Alors ça va, ouf, Benjamin Duhamel peut souffler. On a bien fait le taff, on a bien pensé à inviter un "activiste pour le dialogue israélo-palestinien" et notre envoyée spéciale à Bethléhem (pas à Hebron, faut pas pousser non plus, et pas à Gaza, évidemment, puisqu'on ne peut plus y aller, ce que dénonce d'ailleurs la SDJ de BFM). On couvre bien les deux côtés, et ça fait plaisir d'entendre quelqu'un le reconnaître. Même si ce quelqu'un est un propagandiste de métier. On ne va pas trop s'interroger là-dessus, ni trop se demander si Benjamin Duhamel laisserait ainsi couler, si un propagandiste d'un autre "côté" dans un autre "conflit" (tiens, par exemple, l'armée russe) complimentait ainsi le travail de sa chaîne, pendant une émission spéciale depuis la capitale d'un des deux "côtés" (tiens, par exemple, Moscou).
Quelques jours plus tard, l'eurodéputée franco-palestinienne Rima Hassan est invitée sur BFMTV. Elle explique vouloir faire "une petite parenthèse" avant de répondre à la question d'Olivier Truchot (qui lui demande si elle "condamne" le fait que Macron a été sifflé au Crif). Et déclare : "Je veux simplement dénoncer le fait que vous avez été félicités par Olivier Rafowicz, qui est un porte-parole de l'armée israélienne, une armée génocidaire, pour votre ligne éditoriale. Et c'est très important pour moi de dénoncer ça, parce que ça dit beaucoup de ce qu'est la ligne éditoriale qui est la vôtre sur le sujet. Et j'espère que vous vous rendez compte que vous aurez, tôt ou tard, des comptes à rendre en tant que média. (...) Admettez que c'est inédit, un média félicité par le porte-parole d'une armée qui, par ailleurs, est pointée du doigt par toute la communauté internationale."

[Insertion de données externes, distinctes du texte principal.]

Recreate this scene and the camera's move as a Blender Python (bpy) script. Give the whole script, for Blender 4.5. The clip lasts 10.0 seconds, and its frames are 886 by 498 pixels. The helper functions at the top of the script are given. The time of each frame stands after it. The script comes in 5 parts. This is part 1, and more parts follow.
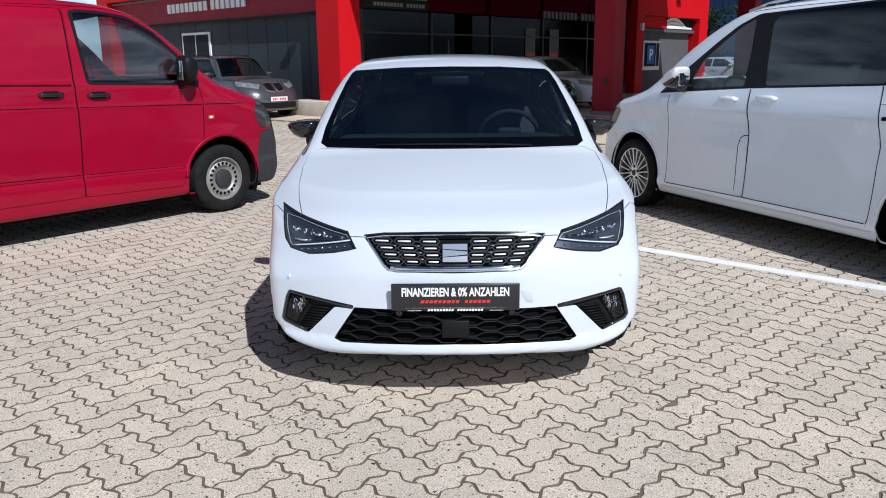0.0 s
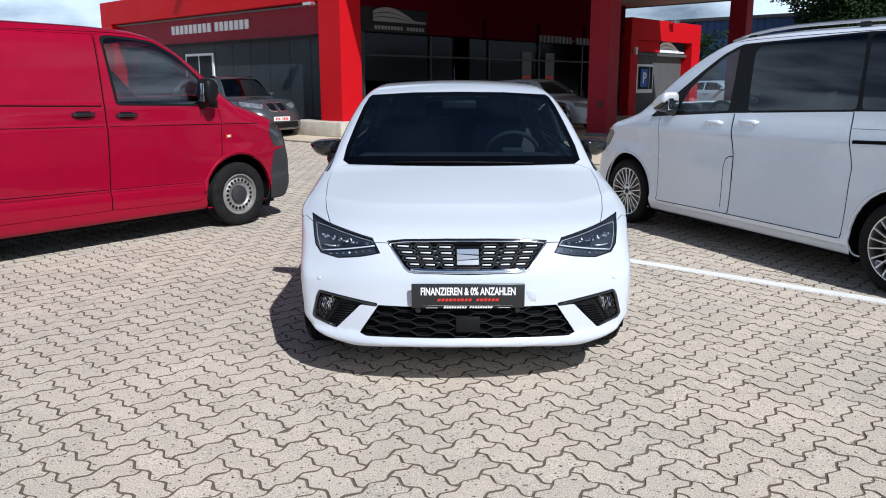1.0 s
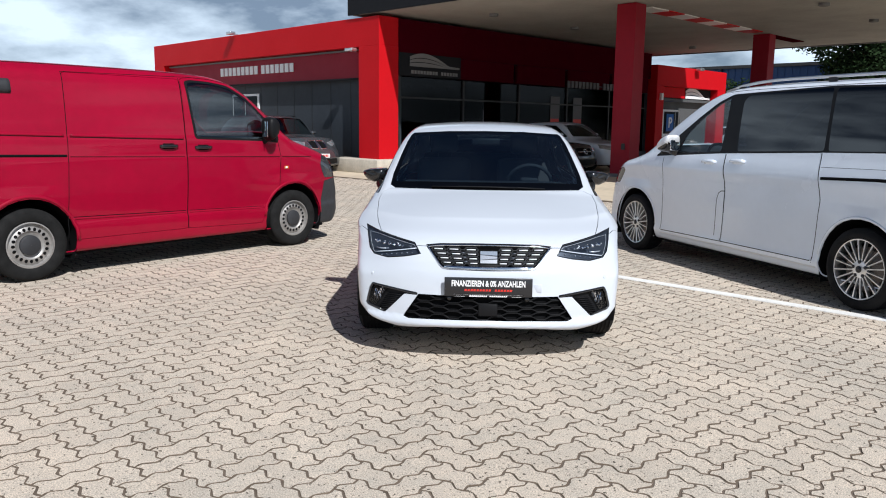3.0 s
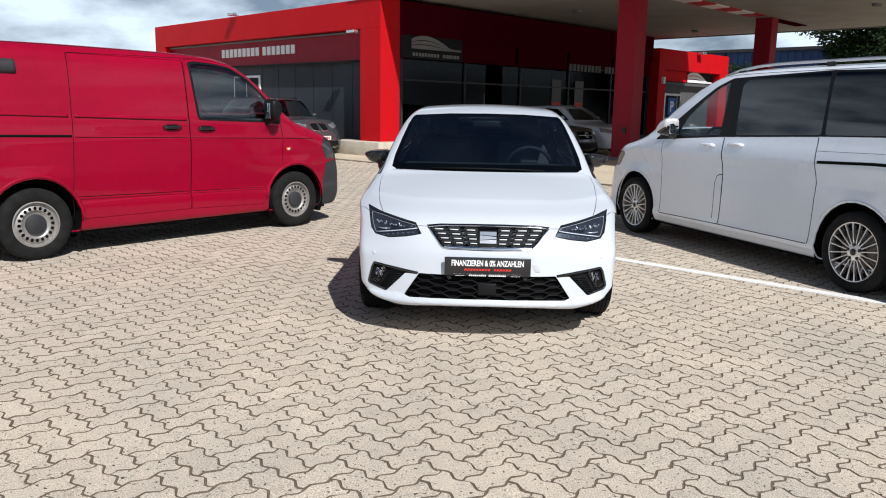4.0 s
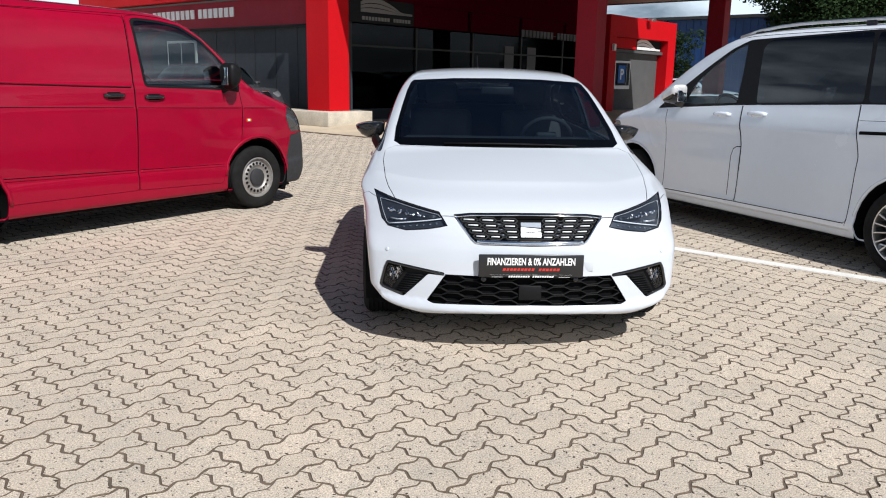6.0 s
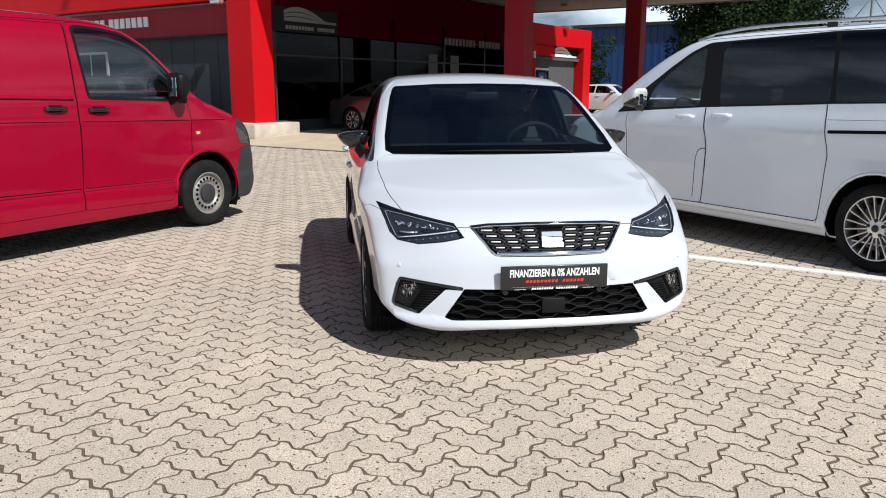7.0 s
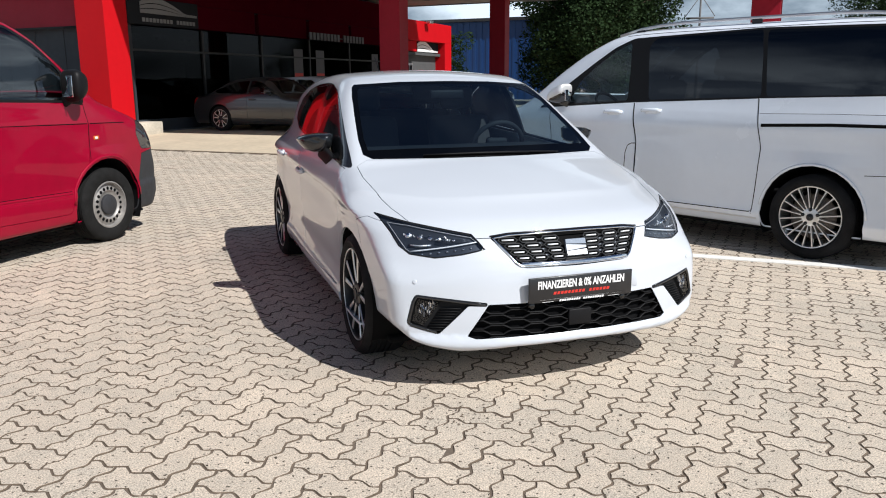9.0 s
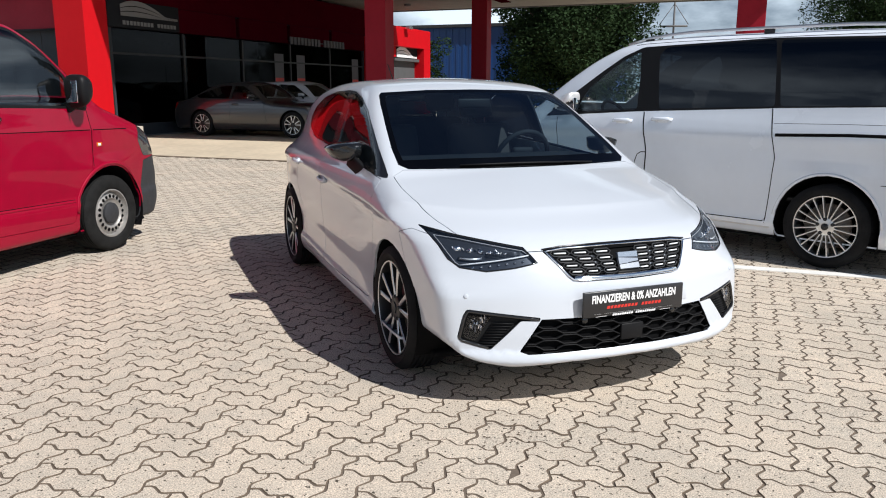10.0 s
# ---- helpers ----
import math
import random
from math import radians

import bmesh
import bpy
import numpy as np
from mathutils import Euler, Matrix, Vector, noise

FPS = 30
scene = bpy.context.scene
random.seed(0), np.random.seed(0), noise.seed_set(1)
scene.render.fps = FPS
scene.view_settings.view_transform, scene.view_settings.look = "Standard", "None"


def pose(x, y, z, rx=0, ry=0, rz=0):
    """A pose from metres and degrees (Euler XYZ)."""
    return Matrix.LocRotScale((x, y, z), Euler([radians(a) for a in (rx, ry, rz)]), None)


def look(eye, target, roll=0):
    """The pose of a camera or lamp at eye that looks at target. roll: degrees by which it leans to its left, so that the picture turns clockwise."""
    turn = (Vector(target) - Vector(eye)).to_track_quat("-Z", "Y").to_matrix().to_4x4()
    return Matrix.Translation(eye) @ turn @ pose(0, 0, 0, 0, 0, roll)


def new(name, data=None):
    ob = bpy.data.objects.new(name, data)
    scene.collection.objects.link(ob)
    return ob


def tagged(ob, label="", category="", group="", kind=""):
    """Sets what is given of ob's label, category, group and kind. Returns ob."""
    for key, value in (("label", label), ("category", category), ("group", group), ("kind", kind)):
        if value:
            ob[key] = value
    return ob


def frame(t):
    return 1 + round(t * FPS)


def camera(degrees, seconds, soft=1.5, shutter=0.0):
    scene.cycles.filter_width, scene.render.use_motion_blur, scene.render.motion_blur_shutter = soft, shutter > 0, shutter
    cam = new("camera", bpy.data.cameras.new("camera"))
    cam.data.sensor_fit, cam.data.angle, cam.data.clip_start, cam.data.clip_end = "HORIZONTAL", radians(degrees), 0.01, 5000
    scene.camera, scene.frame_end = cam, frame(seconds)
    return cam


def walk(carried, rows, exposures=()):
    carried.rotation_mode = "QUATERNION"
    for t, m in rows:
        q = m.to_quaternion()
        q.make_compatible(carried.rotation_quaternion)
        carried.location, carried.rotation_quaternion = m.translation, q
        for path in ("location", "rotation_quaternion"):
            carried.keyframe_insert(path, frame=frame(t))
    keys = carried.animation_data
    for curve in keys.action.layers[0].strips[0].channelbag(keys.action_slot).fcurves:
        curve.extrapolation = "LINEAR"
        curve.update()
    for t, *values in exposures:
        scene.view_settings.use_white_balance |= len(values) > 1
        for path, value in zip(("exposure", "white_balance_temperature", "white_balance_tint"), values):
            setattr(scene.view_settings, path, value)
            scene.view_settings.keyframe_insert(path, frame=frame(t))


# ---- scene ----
cam = camera(59.6, 10.0, soft=1.05)
PATH = [
    (0, (0.013, 0.013, 1.421), (-0.027, 1.957, 0.953), -0.5),
    (0.5, (-0.022, -0.172, 1.415), (-0.063, 1.777, 0.969), -0.4),
    (1, (-0.071, -0.425, 1.452), (-0.097, 1.531, 1.034), -0.1),
    (1.5, (-0.025, -0.693, 1.454), (-0.042, 1.27, 1.071), 0.3),
    (2, (0.014, -0.968, 1.427), (-0.018, 1.0, 1.077), 0.4),
    (2.5, (-0.016, -1.274, 1.435), (-0.093, 0.698, 1.108), 0.3),
    (2.7, (-0.041, -1.391, 1.441), (-0.136, 0.583, 1.128), 0.5),
    (4, (-0.032, -1.595, 1.436), (-0.135, 0.37, 1.078), 1.0),
    (4.5, (-0.063, -1.364, 1.395), (-0.135, 0.596, 1.001), 1.4),
    (5, (-0.175, -1.075, 1.406), (-0.215, 0.879, 0.98), 1.4),
    (5.5, (-0.4, -0.849, 1.39), (-0.398, 1.102, 0.949), 1.2),
    (6, (-0.557, -0.692, 1.396), (-0.499, 1.26, 0.964), 1.0),
    (7.3, (-1.184, -0.396, 1.363), (-0.844, 1.533, 0.959), -0.1),
    (7.5, (-1.277, -0.383, 1.385), (-0.894, 1.537, 0.979), -0.2),
    (8, (-1.5, -0.262, 1.355), (-0.997, 1.629, 0.942), -0.6),
    (8.5, (-1.603, -0.066, 1.395), (-1.018, 1.8, 0.974), -0.6),
    (9, (-1.7, 0.054, 1.39), (-1.065, 1.904, 0.969), -0.3),
    (9.5, (-1.872, 0.158, 1.407), (-1.199, 1.995, 0.991), -0.1),
    (10, (-1.999, 0.259, 1.409), (-1.295, 2.086, 1.001), 0.1),
]
walk(cam, [(t, look(eye, target, roll)) for t, eye, target, roll in PATH],
     exposures=((0, 0.06, 5800, 10), (2.5, 0.12, 5950, 10), (4, 0.12, 6250, 10), (10, 0.20, 6300, 10)))

# ---- sky and sun ----
SUN = Vector((0.342, -0.605, 0.719)).normalized()
world = bpy.data.worlds.new("sky")
scene.world = world
world.use_nodes = True
nt = world.node_tree
sky = nt.nodes.new("ShaderNodeTexSky")
sky.sky_type, sky.sun_disc = "NISHITA", False
sky.sun_elevation, sky.sun_rotation = math.asin(SUN.z), math.atan2(SUN.x, SUN.y)
sky.air_density, sky.dust_density, sky.ozone_density = 1.0, 1.0, 2.0
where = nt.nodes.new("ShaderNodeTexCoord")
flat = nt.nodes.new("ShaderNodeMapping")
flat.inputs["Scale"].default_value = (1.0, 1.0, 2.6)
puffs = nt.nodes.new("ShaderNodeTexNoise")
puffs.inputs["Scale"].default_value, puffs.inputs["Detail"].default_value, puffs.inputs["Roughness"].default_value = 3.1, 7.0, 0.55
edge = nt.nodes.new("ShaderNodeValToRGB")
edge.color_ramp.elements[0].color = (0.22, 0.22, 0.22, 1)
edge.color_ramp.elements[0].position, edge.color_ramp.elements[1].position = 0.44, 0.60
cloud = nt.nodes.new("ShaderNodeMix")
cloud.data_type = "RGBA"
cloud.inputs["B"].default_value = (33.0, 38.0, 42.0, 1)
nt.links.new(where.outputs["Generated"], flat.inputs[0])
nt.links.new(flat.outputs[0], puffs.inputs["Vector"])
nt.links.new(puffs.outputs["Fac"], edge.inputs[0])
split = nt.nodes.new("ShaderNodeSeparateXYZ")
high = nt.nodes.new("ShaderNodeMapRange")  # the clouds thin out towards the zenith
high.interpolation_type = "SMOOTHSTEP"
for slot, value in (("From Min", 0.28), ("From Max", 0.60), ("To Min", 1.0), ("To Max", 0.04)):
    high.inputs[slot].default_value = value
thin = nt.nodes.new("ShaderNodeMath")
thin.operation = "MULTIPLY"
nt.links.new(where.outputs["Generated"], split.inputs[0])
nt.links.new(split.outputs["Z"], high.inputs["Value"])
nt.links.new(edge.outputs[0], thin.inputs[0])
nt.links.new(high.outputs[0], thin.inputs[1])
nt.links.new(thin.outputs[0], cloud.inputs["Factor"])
cool = nt.nodes.new("ShaderNodeMix")
cool.data_type, cool.blend_type = "RGBA", "MULTIPLY"
cool.inputs["Factor"].default_value, cool.inputs["B"].default_value = 1.0, (0.50, 0.76, 1.12, 1)
nt.links.new(sky.outputs[0], cool.inputs["A"])
nt.links.new(cool.outputs["Result"], cloud.inputs["A"])
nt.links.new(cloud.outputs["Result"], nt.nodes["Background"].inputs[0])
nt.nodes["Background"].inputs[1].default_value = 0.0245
sun = new("sun", bpy.data.lights.new("sun", "SUN"))
sun.data.energy, sun.data.angle, sun.data.color = 4.95, radians(0.53), (1.0, 0.965, 0.91)
sun.matrix_world = look(SUN * 60, (0, 0, 0))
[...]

À Truchot qui s'indigne sur l'expression malheureuse de "comptes à rendre", et s'exclame qu'on "va arrêter l'interview", elle répond : "Les médias sont censés informer de façon neutre. C'est comme si vous aviez le Hamas, demain, qui vous félicitait. C'est très problématique, admettez-le." BFMTV a vécu cette phrase comme un choc. "Vous mettez en cause le travail de toute une rédaction, c'est inacceptable. On va arrêter ici, merci beaucoup, au revoir madame !"s'exclame Truchot. La chaîne s'est ensuite fendue d'un communiqué : "Invitée ce mardi sur BFMTV, la députée européenne Rima Hassan a mis en cause le travail de la rédaction en affirmant sur notre antenne que BFMTV avait été félicitée par Olivier Rafowicz, porte-parole de l’armée israélienne. (...) BFMTV tient à rappeler le travail rigoureux, impartial et équilibré de sa rédaction, dont témoigne le déploiement sur le terrain de sept équipes en Israël et au Liban, et la diffusion vendredi et dimanche soir d’un document exceptionnel réalisé par BFMTV grâce à des journalistes palestiniens à Gaza." Et recommande son reportage Ligne rouge sur le 7-Octobre.
Le travail de la rédaction de BFM ne se résume effectivement pas à l'absence de relance de Benjamin Duhamel face au compliment d'un propagandiste. Retirez la première phrase, et c'est exactement le communiqué qu'aurait dû publier BFMTV. Mais pas après l'interview de Rima Hassan. Après celle d'Olivier Rafowicz.